Near one of the gates is a small museum-really one room in a building with archives that houses a memorial to honor all the Dubrovnik Defenders as they are called. The room has flags and photographs. Some look like seasoned soldiers but some look like the teenage boys they were.
When we finished the tour, I headed up to the cable car, largely because there was a cruise ship in the harbor and too many people being ferried ashore. I figured, correctly, that they would not have time to climb the mountain. The scenery is brilliant, you can see all the walls round the city and miles of surrounding water and islands.
You also have a powerful reminder of the war - the other side of the cable car docking station looks out on the battlefield from the siege. You can see the destruction of the trees in the land held by the Serbs. The Defenders took over the old French fort of Napoleon. The fort was highly damaged by the war and you can tell that tourist dollars have not yet been used for repairs as you can easily imagine the fort and the cold wet walls as part of a battle site. The fort now houses a war museum that explains what happened in detail. Parts of the museum dealing with the shock of the Croatians that Dubrovnik could be attached reminded me of 9-11 but I was faced with the realization that my city was attacked for one day, their city was attacked for more than a year. We also had world support in the aftermath, the world was bigger on words than actions for Dubrovnik. 20 years later they are still rebuilding but we are still rebuilding a decade on and our damage was much more isolated. Altogether a very though provoking tour.

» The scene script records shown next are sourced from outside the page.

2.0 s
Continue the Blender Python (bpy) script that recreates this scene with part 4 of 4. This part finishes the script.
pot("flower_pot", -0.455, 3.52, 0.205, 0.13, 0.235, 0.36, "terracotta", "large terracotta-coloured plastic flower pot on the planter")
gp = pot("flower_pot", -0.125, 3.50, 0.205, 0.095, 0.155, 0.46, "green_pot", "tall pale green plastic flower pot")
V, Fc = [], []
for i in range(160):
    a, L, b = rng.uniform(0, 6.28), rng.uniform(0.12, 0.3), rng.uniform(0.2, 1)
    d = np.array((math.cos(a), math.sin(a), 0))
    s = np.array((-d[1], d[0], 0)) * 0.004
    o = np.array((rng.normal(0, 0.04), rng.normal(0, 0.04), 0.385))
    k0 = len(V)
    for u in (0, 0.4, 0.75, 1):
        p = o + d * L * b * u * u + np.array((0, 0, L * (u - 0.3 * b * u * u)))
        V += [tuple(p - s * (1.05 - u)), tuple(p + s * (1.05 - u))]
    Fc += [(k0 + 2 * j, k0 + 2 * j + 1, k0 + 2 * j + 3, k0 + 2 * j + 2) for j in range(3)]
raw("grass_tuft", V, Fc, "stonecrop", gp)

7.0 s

As I returned to town enough of the cruise ship inhabitants had left the town to give me a shot to brave the wall walk. This is not for the faint hearted as once you start the climb, you can only walk one way and there are very few places to get down off the wall. The views are spectacular and you realize why Dubrovik was indestructible until the war machine of the 20th century.
Tomorrow, three of us are headed to Bosnia, another country which suffered under the Homeland Wars.